- WRITTEN REQUEST: In the following material, identify every line holding the string "complete" and return it.

- DATASET ROWS:

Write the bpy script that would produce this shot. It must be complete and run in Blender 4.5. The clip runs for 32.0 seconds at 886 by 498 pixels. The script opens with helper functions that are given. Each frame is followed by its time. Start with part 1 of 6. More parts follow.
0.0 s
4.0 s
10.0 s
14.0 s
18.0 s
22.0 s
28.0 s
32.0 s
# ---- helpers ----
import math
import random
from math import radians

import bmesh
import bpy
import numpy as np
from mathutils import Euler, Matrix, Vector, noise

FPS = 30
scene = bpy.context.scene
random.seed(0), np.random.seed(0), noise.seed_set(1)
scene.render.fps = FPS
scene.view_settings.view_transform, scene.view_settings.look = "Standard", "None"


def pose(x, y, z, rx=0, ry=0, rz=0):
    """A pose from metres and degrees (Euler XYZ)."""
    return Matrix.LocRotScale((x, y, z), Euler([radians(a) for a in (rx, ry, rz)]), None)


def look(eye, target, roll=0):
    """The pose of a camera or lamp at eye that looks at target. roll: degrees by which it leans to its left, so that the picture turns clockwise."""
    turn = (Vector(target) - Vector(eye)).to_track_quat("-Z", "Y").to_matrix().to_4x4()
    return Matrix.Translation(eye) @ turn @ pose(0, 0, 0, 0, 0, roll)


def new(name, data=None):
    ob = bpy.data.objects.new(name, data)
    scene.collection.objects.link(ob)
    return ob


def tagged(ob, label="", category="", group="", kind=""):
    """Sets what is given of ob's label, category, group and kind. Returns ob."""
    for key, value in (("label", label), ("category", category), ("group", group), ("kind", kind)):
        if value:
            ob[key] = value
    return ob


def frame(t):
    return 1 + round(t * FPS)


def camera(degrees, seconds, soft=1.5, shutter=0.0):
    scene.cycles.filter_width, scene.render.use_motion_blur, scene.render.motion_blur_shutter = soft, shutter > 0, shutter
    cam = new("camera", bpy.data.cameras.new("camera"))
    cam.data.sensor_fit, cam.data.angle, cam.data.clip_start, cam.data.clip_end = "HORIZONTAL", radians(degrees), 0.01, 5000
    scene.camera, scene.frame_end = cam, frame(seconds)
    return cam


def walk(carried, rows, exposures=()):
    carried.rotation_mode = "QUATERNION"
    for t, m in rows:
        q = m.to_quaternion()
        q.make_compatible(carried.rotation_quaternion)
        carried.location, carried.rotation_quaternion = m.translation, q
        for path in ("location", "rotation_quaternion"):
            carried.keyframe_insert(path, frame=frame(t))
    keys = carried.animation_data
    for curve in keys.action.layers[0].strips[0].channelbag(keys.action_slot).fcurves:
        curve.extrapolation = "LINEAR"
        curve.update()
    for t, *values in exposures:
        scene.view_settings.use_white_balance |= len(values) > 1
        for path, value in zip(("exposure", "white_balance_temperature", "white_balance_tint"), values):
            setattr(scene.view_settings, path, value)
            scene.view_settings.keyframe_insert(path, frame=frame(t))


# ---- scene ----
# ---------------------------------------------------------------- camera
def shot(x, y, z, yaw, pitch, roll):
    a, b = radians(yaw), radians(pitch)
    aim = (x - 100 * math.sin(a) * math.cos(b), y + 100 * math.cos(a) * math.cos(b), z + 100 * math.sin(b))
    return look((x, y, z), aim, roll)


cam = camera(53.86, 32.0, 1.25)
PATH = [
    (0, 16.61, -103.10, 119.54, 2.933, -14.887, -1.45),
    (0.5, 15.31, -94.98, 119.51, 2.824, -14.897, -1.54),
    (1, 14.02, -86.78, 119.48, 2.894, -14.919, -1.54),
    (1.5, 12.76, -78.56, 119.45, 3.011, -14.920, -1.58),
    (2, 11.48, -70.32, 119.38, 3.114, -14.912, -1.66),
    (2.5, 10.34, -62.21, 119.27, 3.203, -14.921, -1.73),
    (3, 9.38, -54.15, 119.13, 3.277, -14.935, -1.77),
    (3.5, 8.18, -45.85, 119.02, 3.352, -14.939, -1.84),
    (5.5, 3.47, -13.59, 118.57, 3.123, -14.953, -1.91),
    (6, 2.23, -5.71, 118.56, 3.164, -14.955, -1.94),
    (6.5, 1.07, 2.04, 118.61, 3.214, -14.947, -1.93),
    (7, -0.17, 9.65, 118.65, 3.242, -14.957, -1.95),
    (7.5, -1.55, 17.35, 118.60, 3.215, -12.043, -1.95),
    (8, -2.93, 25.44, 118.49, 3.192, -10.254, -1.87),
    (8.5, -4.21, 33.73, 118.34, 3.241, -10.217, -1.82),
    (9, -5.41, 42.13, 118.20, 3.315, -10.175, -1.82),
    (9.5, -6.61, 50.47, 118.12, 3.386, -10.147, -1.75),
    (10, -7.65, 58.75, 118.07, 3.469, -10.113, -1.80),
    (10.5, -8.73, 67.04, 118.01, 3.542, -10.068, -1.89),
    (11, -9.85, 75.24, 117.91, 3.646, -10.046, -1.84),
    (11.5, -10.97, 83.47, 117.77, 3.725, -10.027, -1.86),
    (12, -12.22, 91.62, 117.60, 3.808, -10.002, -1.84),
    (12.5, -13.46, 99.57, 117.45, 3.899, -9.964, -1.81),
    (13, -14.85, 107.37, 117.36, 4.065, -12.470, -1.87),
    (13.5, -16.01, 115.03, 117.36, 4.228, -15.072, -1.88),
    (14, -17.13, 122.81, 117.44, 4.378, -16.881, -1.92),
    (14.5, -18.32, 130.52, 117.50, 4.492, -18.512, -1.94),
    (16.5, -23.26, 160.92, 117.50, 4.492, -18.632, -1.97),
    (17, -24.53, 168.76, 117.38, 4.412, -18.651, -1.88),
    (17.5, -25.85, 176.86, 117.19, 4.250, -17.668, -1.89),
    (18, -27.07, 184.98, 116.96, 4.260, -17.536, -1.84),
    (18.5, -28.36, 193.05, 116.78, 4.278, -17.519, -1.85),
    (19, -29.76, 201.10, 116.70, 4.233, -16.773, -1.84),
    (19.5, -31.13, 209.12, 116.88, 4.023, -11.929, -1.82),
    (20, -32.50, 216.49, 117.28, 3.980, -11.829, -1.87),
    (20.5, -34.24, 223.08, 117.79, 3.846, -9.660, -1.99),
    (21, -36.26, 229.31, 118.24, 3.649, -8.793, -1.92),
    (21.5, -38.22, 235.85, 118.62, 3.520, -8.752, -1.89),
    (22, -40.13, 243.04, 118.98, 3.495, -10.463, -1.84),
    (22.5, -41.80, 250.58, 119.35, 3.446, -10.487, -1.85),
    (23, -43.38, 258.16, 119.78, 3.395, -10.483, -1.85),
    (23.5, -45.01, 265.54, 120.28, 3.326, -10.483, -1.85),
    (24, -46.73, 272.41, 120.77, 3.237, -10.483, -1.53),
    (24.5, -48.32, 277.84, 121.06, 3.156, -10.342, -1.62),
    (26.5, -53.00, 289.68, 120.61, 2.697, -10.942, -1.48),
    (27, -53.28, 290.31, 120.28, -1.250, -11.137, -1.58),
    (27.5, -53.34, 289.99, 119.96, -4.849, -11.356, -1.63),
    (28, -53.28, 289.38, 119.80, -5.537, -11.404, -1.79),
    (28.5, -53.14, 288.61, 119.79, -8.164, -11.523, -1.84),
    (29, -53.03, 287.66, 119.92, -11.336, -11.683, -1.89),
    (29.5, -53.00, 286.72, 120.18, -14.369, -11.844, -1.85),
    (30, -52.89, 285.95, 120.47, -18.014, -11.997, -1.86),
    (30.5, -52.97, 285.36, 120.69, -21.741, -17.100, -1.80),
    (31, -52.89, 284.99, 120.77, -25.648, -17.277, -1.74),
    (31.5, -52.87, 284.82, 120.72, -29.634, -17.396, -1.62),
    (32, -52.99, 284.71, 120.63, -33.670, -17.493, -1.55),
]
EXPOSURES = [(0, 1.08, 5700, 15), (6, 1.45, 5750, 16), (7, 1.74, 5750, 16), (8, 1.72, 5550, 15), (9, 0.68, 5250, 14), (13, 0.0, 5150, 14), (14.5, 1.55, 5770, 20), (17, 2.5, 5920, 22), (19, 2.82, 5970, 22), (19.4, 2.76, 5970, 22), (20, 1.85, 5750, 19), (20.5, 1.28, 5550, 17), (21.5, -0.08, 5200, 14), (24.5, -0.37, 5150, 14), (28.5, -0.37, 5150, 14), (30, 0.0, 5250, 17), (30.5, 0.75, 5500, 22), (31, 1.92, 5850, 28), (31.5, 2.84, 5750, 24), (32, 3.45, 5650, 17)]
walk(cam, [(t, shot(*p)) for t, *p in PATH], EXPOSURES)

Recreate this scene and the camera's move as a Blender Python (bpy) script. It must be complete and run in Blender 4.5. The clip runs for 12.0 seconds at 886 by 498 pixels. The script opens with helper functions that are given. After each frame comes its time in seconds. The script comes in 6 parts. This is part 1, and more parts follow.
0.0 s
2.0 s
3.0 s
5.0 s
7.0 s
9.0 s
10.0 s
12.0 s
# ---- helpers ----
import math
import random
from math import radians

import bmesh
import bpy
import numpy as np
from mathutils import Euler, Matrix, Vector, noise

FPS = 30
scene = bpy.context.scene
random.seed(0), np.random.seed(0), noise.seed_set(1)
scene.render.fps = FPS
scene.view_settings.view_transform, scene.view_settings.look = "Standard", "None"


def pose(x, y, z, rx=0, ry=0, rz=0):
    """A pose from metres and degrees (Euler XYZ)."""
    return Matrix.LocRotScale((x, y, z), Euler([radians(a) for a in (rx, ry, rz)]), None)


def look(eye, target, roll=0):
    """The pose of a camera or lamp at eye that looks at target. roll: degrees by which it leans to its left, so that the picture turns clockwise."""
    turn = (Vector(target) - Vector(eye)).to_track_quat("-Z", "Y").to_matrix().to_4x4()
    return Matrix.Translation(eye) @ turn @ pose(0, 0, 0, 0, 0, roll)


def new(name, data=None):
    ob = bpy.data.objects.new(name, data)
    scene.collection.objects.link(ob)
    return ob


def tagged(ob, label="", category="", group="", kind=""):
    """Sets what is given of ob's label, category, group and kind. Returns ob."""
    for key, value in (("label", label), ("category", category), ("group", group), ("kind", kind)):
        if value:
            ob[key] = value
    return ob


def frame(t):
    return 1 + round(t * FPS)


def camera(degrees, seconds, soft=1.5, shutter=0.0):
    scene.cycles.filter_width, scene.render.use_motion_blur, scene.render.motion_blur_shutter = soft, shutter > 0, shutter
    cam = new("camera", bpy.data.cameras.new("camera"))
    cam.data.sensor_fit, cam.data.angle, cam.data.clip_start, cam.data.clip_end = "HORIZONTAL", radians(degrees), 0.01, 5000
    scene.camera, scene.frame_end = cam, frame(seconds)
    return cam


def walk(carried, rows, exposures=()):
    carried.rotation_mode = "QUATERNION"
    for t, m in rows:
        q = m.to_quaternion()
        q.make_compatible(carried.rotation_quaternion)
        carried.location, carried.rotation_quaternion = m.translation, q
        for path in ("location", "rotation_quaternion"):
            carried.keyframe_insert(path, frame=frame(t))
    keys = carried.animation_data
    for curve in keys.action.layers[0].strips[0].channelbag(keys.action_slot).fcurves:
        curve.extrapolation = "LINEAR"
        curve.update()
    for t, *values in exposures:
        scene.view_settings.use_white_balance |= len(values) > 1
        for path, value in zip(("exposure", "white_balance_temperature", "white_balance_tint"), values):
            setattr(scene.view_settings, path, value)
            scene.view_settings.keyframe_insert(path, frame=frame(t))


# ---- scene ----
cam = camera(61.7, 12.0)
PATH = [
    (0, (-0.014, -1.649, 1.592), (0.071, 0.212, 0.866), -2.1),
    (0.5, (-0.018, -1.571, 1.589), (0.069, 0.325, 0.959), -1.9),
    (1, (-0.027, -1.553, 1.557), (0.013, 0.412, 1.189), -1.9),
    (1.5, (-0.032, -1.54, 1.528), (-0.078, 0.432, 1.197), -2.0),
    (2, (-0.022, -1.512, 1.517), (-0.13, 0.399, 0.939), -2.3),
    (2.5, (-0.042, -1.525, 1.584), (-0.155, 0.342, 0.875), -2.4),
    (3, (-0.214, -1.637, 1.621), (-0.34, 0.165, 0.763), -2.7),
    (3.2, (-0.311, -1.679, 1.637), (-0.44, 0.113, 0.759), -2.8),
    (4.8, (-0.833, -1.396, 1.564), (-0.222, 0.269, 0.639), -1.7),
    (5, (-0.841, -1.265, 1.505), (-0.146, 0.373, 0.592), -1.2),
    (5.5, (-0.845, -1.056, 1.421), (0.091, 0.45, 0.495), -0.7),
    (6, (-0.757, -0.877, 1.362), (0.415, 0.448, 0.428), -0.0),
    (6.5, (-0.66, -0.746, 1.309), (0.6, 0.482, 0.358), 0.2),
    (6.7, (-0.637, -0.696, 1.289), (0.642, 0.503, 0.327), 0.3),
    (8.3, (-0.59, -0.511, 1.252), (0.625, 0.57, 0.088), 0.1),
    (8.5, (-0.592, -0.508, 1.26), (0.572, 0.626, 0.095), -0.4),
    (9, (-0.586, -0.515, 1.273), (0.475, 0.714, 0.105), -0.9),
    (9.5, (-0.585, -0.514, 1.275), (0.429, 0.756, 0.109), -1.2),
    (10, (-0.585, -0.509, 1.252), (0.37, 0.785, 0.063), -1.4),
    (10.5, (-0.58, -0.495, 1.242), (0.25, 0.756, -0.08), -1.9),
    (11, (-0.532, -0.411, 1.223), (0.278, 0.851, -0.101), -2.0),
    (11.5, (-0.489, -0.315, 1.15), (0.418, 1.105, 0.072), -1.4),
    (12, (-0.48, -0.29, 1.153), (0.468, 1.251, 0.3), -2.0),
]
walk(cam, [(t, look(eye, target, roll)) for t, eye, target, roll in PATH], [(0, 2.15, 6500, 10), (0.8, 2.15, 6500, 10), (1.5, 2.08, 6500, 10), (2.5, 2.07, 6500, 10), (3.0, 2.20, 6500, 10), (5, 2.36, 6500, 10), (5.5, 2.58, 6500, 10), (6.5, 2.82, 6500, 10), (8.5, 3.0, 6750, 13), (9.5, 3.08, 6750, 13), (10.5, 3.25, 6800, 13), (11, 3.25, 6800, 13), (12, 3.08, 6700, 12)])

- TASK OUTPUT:
Write the bpy script that would produce this shot. It must be complete and run in Blender 4.5. The clip runs for 32.0 seconds at 886 by 498 pixels. The script opens with helper functions that are given. Each frame is followed by its time. Start with part 1 of 6. More parts follow.
Recreate this scene and the camera's move as a Blender Python (bpy) script. It must be complete and run in Blender 4.5. The clip runs for 12.0 seconds at 886 by 498 pixels. The script opens with helper functions that are given. After each frame comes its time in seconds. The script comes in 6 parts. This is part 1, and more parts follow.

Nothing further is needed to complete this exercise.